Nine biggest motorsport heartbreaks compiled by Goodwood Road & Racing

Nine biggest motorsport heartbreaks compiled by Goodwood Road & Racing

 Image Credit: Toyota Racing

Motorsport is all about fast cars, noise, smells and epic performances. But for every high, there is a crushing low, and that is what makes the ‘sport’ part of it so enticing. Sometimes that low is in the form of a heartbreak that seems to grab your very soul and attempt to pull it from your body, and of all those disappointments, here are the ones that affected us the most.


Le Mans 2016 – Toyota
We’ll start with the very biggest. Can there have ever been a more mind-boggling heartbreak than the end of Toyota’s challenge for victory at the Le Mans 24 Hours in 2016? Toyota had history at Le Mans, with victory snatched from its grasp in the ‘90s not once, but twice. Then on its return it had looked set for a win in 2014 when a piece of FIA-mandated monitoring equipment failed, melting through a wiring loom.

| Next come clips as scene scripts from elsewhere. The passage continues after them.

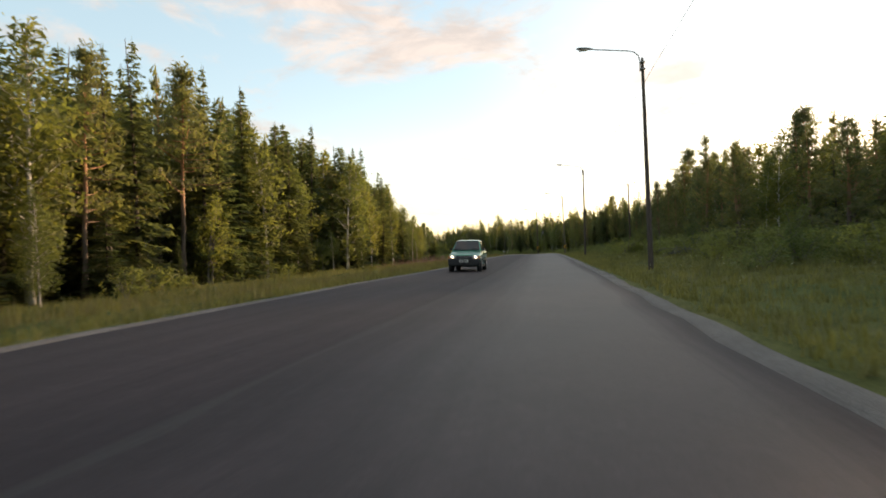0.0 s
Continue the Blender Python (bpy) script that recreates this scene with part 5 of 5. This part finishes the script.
# ---- the oncoming car ----
def green_car(s, lat):
    """A small three-door hatchback; its own x points forward."""
    x, y = (float(v) for v in at_station(s, lat))
    tx, ty = float(np.interp(s, RS, RT[:, 0])), float(np.interp(s, RS, RT[:, 1]))
    ob = new("hatchback")
    ob.matrix_basis = Matrix.Translation((x, y, float(road_z(s, lat)) + 0.012)) @ Matrix.Rotation(math.atan2(-ty, -tx), 4, "Z") @ Matrix.Rotation(radians(-np.interp(s, RS, RP[:, 3]) * -1), 4, "X") @ Matrix.Diagonal((0.94, 0.94, 1.03, 1))

    def loft(name, rows, mat, label=""):
        """rows: x, half width low, half width high, z low, z mid, z high."""
        bm = bmesh.new()
        rings = []
        for X, wl, wm, wh, zl, zm, zh in rows:
            half = [(wl, zl), (wm, zl + (zm - zl) * 0.55), (wm, zm), (wh, zh), (wh * 0.5, zh + 0.012)]
            ring = [(w, z) for w, z in half] + [(-w, z) for w, z in half[::-1]]
            rings.append([bm.verts.new((X, w, z)) for w, z in ring])
        n = len(rings[0])
        for i in range(len(rings) - 1):
            for k in range(n):
                bm.faces.new((rings[i][k], rings[i][(k + 1) % n], rings[i + 1][(k + 1) % n], rings[i + 1][k]))
        bm.faces.new(rings[0][::-1]); bm.faces.new(rings[-1])
        bmesh.ops.recalc_face_normals(bm, faces=bm.faces[:])
        bmesh.ops.bevel(bm, geom=[e for e in bm.edges if e.calc_face_angle(0) > 0.5], offset=0.045, segments=3, affect="EDGES")
        return part(name, bm, mat, ob, label)

    loft("body", [(1.80, 0.70, 0.74, 0.66, 0.30, 0.56, 0.66), (1.70, 0.74, 0.79, 0.70, 0.24, 0.62, 0.74), (1.2, 0.76, 0.80, 0.72, 0.22, 0.72, 0.86), (0.75, 0.76, 0.80, 0.74, 0.20, 0.80, 0.95),
                  (-0.2, 0.76, 0.80, 0.75, 0.20, 0.84, 0.96), (-1.3, 0.76, 0.80, 0.74, 0.22, 0.86, 0.97), (-1.72, 0.74, 0.78, 0.70, 0.26, 0.80, 0.95), (-1.80, 0.70, 0.74, 0.66, 0.34, 0.70, 0.84)], M_PAINT, "green painted bodywork")
    loft("cabin", [(0.82, 0.71, 0.73, 0.70, 0.90, 0.93, 0.95), (0.26, 0.73, 0.72, 0.60, 0.90, 1.0, 1.40), (-0.3, 0.73, 0.72, 0.62, 0.90, 1.0, 1.445), (-1.25, 0.72, 0.71, 0.59, 0.90, 1.0, 1.41), (-1.66, 0.68, 0.66, 0.58, 0.90, 0.95, 1.02)], M_PAINT)

    def quad(name, pts, mat, label="", thick=0.012):
        bm = bmesh.new()
        a = [Vector(p) for p in pts]
        nrm = (a[1] - a[0]).cross(a[2] - a[0]).normalized()
        lo = [bm.verts.new(p - nrm * thick) for p in a]
        hi = [bm.verts.new(p + nrm * thick) for p in a]
        bm.faces.new(hi); bm.faces.new(lo[::-1])
        for i in range(len(a)):
            j = (i + 1) % len(a)
            bm.faces.new((lo[i], lo[j], hi[j], hi[i]))
        bmesh.ops.recalc_face_normals(bm, faces=bm.faces[:])
        return part(name, bm, mat, ob, label)

    quad("windscreen", [(0.80, 0.66, 0.965), (0.80, -0.66, 0.965), (0.29, -0.565, 1.38), (0.29, 0.565, 1.38)], M_CARGLASS, "dark windscreen", 0.024)
    quad("rear_window", [(-1.64, 0.56, 1.03), (-1.64, -0.56, 1.03), (-1.27, -0.5, 1.37), (-1.27, 0.5, 1.37)], M_CARGLASS, "", 0.02)
    for sg in (1, -1):
        quad("side_window", [(0.60, 0.725 * sg, 0.985), (-0.32, 0.732 * sg, 0.99), (-0.32, 0.64 * sg, 1.37), (0.22, 0.63 * sg, 1.355)], M_CARGLASS, "", 0.022)
        quad("side_window", [(-0.40, 0.732 * sg, 0.99), (-1.35, 0.71 * sg, 0.995), (-1.17, 0.615 * sg, 1.35), (-0.40, 0.64 * sg, 1.37)], M_CARGLASS, "", 0.022)
        part("side_moulding", box_bm(-0.15, 0.805 * sg, 0.52, 1.5, 0.03, 0.08, 0.008), M_TRIM, ob)
        part("mirror", box_bm(0.55, 0.84 * sg, 1.0, 0.12, 0.18, 0.12, 0.03), M_TRIM, ob, "black door mirror")
        hl = part("headlight", box_bm(1.755, 0.565 * sg, 0.645, 0.16, 0.27, 0.145, 0.035), M_LENS, ob, "lit headlight")
        part("lamp_glow", tube_mesh("lamp_glow", [(1.83, 0.58 * sg, 0.645), (1.846, 0.58 * sg, 0.645)], [0.055, 0.05], M_HEAD, 16), None, hl, "glowing bulb")
        part("indicator", box_bm(1.70, 0.735 * sg, 0.63, 0.16, 0.09, 0.14, 0.02), M_AMBER, ob)
        part("wiper", tube_mesh("wiper", [(0.83, 0.45 * sg - 0.25, 0.975), (0.74, 0.45 * sg + 0.05, 1.06)], [0.012, 0.010], M_TRIM, 6), None, ob)
        part("door_handle", box_bm(-0.22, 0.812 * sg, 0.80, 0.14, 0.03, 0.04, 0.008), M_TRIM, ob)
        part("door_gap", box_bm(-0.37, 0.797 * sg, 0.62, 0.012, 0.012, 0.5), M_TRIM, ob)
        for wx in (1.18, -1.12):
            part("wheel_arch", tube_mesh("wheel_arch", [(wx, sg * 0.60, 0.31), (wx, sg * 0.803, 0.31)], [0.36, 0.36], M_TRIM, 28), None, ob, "dark wheel arch")
            w = part("wheel", tube_mesh("wheel", [(wx, sg * 0.62, 0.28), (wx, sg * 0.64, 0.28), (wx, sg * 0.80, 0.28), (wx, sg * 0.82, 0.28)], [0.26, 0.30, 0.30, 0.26], M_RUBBER, 24), None, ob, "black tyre")
            part("rim", tube_mesh("rim", [(wx, sg * 0.76, 0.28), (wx, sg * 0.827, 0.28)], [0.19, 0.17], M_RIM, 20), None, w, "silver wheel cover")
    part("bumper", box_bm(1.78, 0, 0.415, 0.24, 1.56, 0.33, 0.06), M_TRIM, ob, "black plastic bumper")
    part("rear_bumper", box_bm(-1.78, 0, 0.44, 0.18, 1.50, 0.24, 0.05), M_TRIM, ob)
    grille = part("grille", box_bm(1.80, 0, 0.645, 0.08, 0.84, 0.135, 0.015), M_TRIM, ob, "black grille")
    for z in (0.615, 0.672):
        part("slat", box_bm(1.843, 0, z, 0.012, 0.80, 0.014, 0.004), M_RIM, grille)
    part("number_plate", box_bm(1.91, 0.0, 0.47, 0.02, 0.44, 0.11, 0.004), M_WHITE, ob, "blank white plate")
    part("plate_bar", box_bm(1.922, 0.0, 0.47, 0.004, 0.34, 0.05), M_TRIM, ob)
    part("sill", box_bm(0.02, 0, 0.25, 1.7, 1.585, 0.14, 0.02), M_TRIM, ob)
    return tagged(ob, "small green three-door hatchback with lit headlights", "car")


green_car(26.4, -3.85)
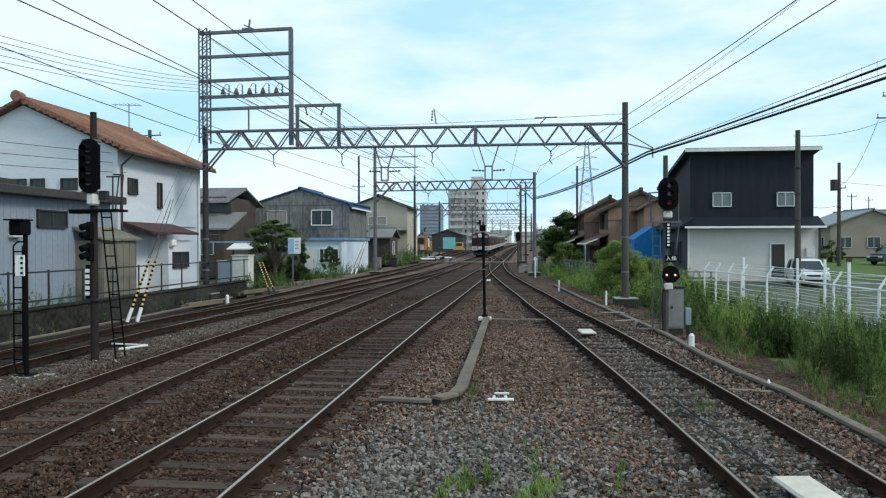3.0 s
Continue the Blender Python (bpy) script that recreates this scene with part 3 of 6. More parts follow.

Toyota saw the problem and radioed Kazuki Nakajima to come in for a quick fix, but the Japanese couldn’t hear them as the problem took out his radio and he ground to a halt.

 

Two years later it seemed the curse was finally over, 23 hours and 55 minutes into the race Nakajima (again) was cruising onto his penultimate lap of the race, with a clear lead over the chasing Porsche 919s. He began to slow, with the immediate assumption being that he was waiting for the second Toyota for a classic Le Mans photo finish. But then he slowed more, and the sister car passed him and sped away. And then he crossed the line to start the final lap and ground to a halt, there and then, in front of his pits. All at the circuit, drained after a 24 hour race, struggled to comprehend what was going on. Toyota execs looked on dumbfounded, Porsche jumped to celebration as they realised what had happened. A connection between intercooler and turbo had failed and the Toyota TS050 was dead stick. Nakajima climbed out into the arms of his devastated team. The final hammer blow was that, due to the rules at Le Mans, the car needed to finish a final lap and cross the line to finish, so it wasn’t even classified.